In practical terms, this reactivation restores directed thought and metacognition. Lucid dreamers can make decisions, remember their waking intentions, and sometimes control dream events. It’s not a paranormal experience. It’s your logical brain coming partially back online while the dream simulation continues running.
How to Remember Your Dreams
You can’t interpret what you can’t recall, and most dreams vanish within minutes of waking. Dream recall isn’t really about memory strength. It’s about waking at the right time and in the right way.
The most effective approach is to wake slowly, without sudden movement, ideally at the natural end of a REM period rather than being jolted awake by an alarm. When you first open your eyes, don’t reach for your phone or start planning your day. Instead, lie still and let yourself drift back toward whatever feeling or image was present as you woke. A whole dream can sometimes come flooding back from a single fragment if you give it that quiet moment. Even people who believe they “never dream” can often recover dream content this way.
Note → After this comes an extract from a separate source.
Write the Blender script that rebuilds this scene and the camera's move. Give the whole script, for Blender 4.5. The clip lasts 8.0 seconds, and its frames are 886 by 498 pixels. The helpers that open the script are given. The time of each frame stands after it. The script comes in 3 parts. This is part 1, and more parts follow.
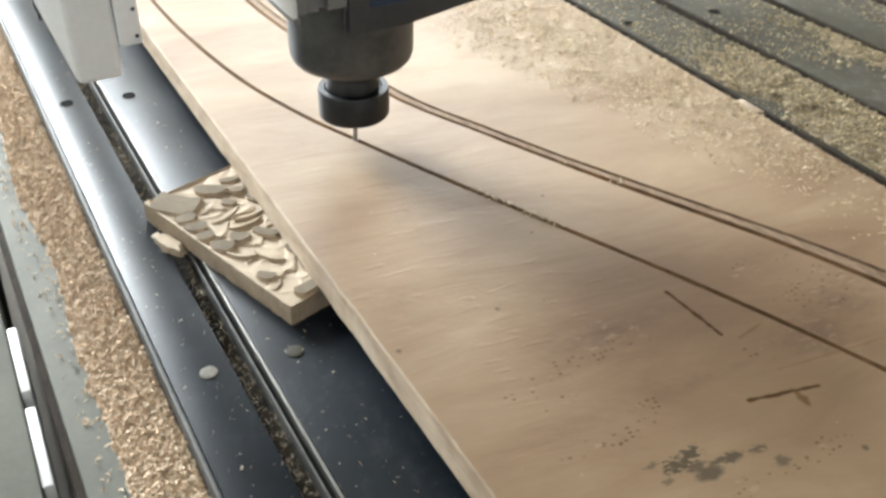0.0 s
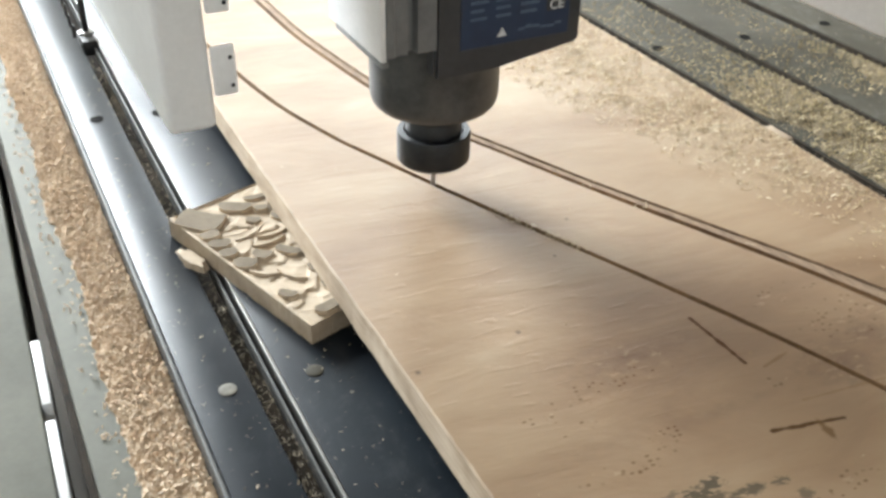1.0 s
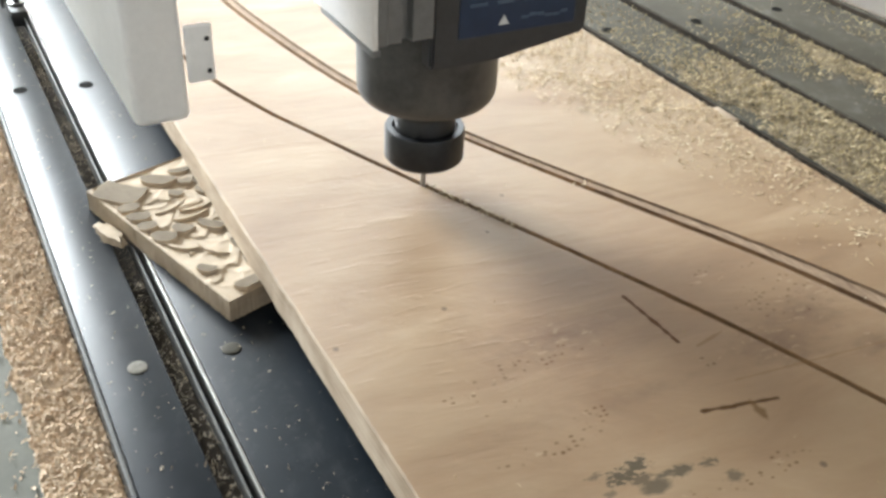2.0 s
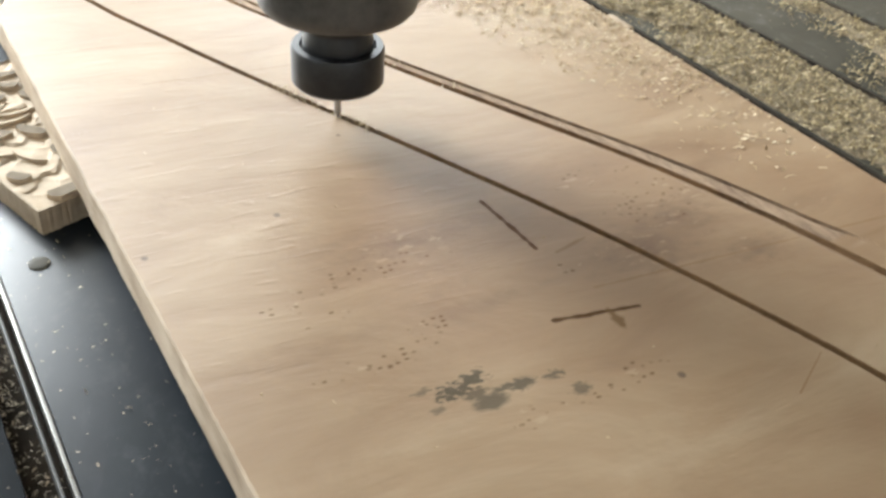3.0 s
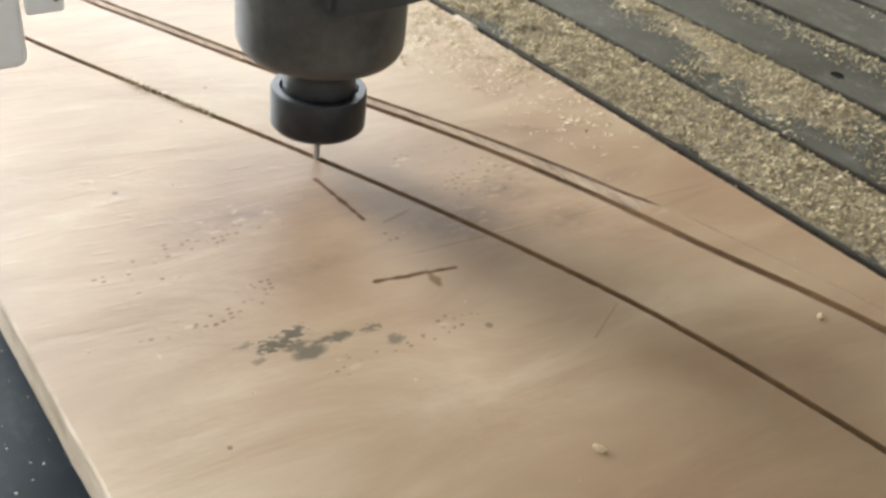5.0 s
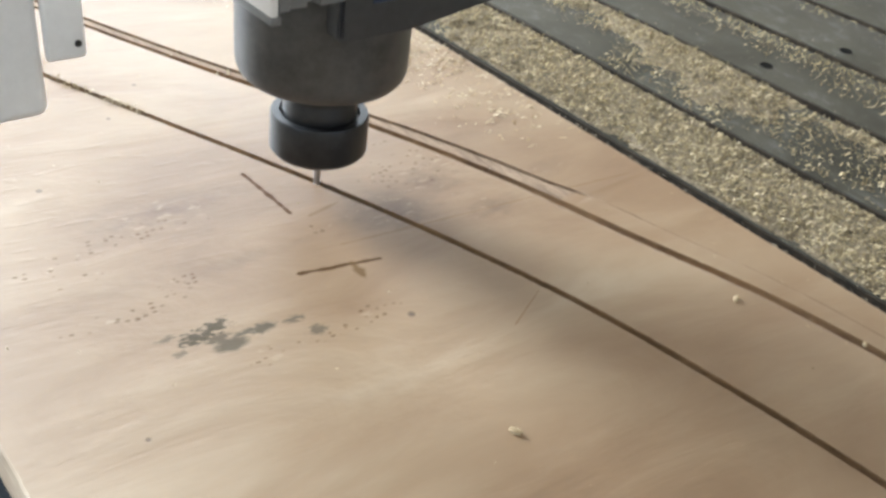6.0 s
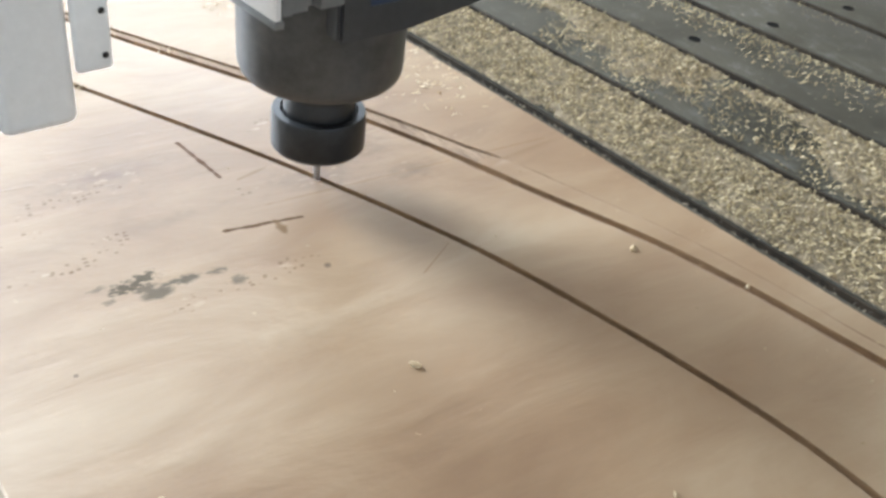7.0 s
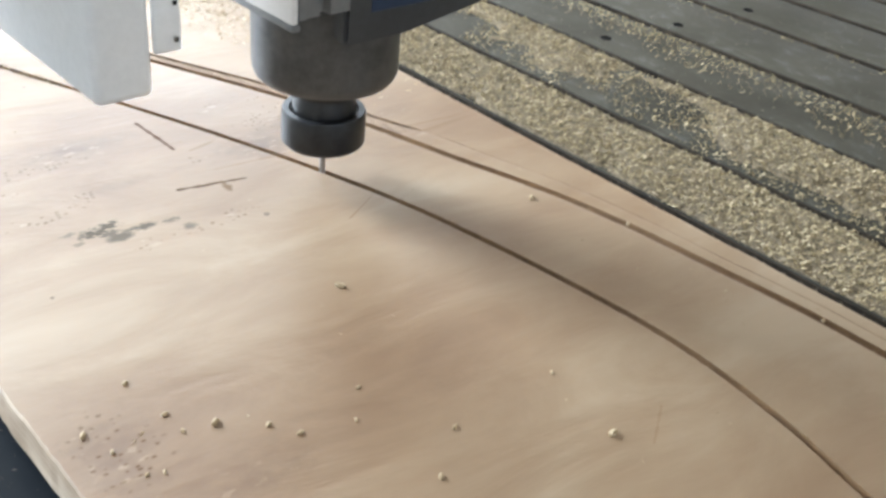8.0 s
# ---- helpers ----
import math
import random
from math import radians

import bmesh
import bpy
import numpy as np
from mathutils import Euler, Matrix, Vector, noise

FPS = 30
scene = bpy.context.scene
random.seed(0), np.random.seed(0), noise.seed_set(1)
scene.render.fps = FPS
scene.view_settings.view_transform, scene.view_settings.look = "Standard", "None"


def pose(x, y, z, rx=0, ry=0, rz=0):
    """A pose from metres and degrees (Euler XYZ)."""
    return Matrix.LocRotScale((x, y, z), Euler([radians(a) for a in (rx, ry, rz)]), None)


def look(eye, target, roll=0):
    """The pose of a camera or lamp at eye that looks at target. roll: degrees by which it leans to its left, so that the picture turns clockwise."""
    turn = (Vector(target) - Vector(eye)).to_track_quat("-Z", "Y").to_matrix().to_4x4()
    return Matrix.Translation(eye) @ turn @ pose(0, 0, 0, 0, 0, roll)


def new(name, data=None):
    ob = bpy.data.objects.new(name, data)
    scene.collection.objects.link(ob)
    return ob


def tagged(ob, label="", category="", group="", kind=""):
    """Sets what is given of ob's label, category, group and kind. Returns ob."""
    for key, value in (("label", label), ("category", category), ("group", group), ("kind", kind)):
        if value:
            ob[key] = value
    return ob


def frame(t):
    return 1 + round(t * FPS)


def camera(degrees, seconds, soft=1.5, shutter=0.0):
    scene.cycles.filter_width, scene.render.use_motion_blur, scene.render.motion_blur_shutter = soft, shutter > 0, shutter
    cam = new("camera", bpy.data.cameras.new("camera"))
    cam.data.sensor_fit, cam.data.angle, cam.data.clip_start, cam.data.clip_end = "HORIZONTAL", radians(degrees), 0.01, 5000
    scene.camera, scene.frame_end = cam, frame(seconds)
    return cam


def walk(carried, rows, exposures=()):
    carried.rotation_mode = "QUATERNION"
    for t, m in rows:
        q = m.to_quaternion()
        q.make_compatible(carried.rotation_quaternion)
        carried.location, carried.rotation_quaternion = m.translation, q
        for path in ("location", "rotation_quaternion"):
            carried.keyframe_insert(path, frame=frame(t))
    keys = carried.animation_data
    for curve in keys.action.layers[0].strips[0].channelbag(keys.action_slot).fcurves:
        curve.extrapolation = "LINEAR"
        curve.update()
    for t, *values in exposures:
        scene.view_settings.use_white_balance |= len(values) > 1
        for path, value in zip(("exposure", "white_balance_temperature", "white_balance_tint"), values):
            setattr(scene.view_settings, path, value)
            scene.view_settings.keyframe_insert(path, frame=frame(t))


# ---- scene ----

# ---------------------------------------------------------------- camera
FOV = 49.38
cam = camera(FOV, 8.0, soft=3.0)
# seconds, eye x y z, tilt from straight down, lean, turn
ROWS = [
    (0, 0.0055, 0.0028, 0.3771, 54.55, 1.12, -29.54),
    (0.5, 0.0050, 0.0035, 0.3771, 55.60, 1.19, -28.60),
    (1, 0.0093, 0.0030, 0.3758, 55.79, 1.07, -27.52),
    (1.2, 0.0097, 0.0014, 0.3728, 56.04, 1.32, -27.52),
    (2.3, 0.0609, 0.0073, 0.3336, 54.81, 4.07, -31.39),
    (2.5, 0.0803, 0.0188, 0.3185, 53.47, 5.01, -32.53),
    (3, 0.0998, 0.0020, 0.3009, 53.31, 4.87, -33.92),
    (3.5, 0.1044, -0.0158, 0.2969, 53.08, 5.48, -36.32),
    (4, 0.1056, -0.0306, 0.3010, 53.26, 6.86, -38.48),
    (4.5, 0.1051, -0.0400, 0.3006, 54.53, 7.70, -40.06),
    (5.8, 0.1165, -0.0653, 0.3056, 55.50, 7.04, -42.07),
    (6, 0.1178, -0.0678, 0.3055, 55.33, 7.93, -43.47),
    (6.5, 0.1185, -0.0975, 0.3087, 54.83, 9.13, -45.68),
    (7, 0.1195, -0.1211, 0.3166, 54.84, 7.44, -44.49),
    (7.5, 0.1133, -0.1450, 0.3149, 55.67, 7.06, -44.98),
    (8, 0.0774, -0.2113, 0.3238, 57.25, 6.40, -46.20),
]
walk(cam, [(t, pose(x, y, z, rx, 0, yaw) @ pose(0, 0, 0, 0, 0, lean)) for t, x, y, z, rx, lean, yaw in ROWS],
     exposures=[(0.0, 0.0, 6450, 10), (1.0, 0.04, 6400, 10), (2.5, 0.02, 6450, 10), (3.5, 0.0, 6550, 10), (4.5, 0.0, 6450, 10),
                (6.0, 0.08, 6050, 10), (7.0, 0.17, 5900, 10), (8.0, 0.2, 5850, 10)])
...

Keeping a notebook by your bed helps because writing down even a brief impression anchors the memory before it fades. Over days and weeks, a dream journal also reveals patterns: which people, settings, and emotions recur. Those patterns are far more meaningful than any single dream.
What Science Can and Can’t Tell You
Modern neuroscience has moved well past Freud’s idea that every dream disguises a repressed wish and past the opposite extreme that dreams are meaningless static. The current picture is more interesting than either. Dreams are your brain’s way of simulating, processing, and rehearsing your most emotionally charged concerns. They use real memories and real emotions, but assemble them without logical oversight, which is why the scenarios feel so strange.
No universal dream dictionary will ever work, because your dreams are built from your specific concerns and experiences. A dream about water means something different to a competitive swimmer than to someone who nearly drowned as a child. The meaning lives in the emotional context you bring, not in the image itself. If you want to understand your dreams, the most productive thing you can do is notice what you were feeling in the dream, then ask where that same feeling shows up in your waking life. That emotional thread is the closest thing to a reliable decoder your dreams will ever have.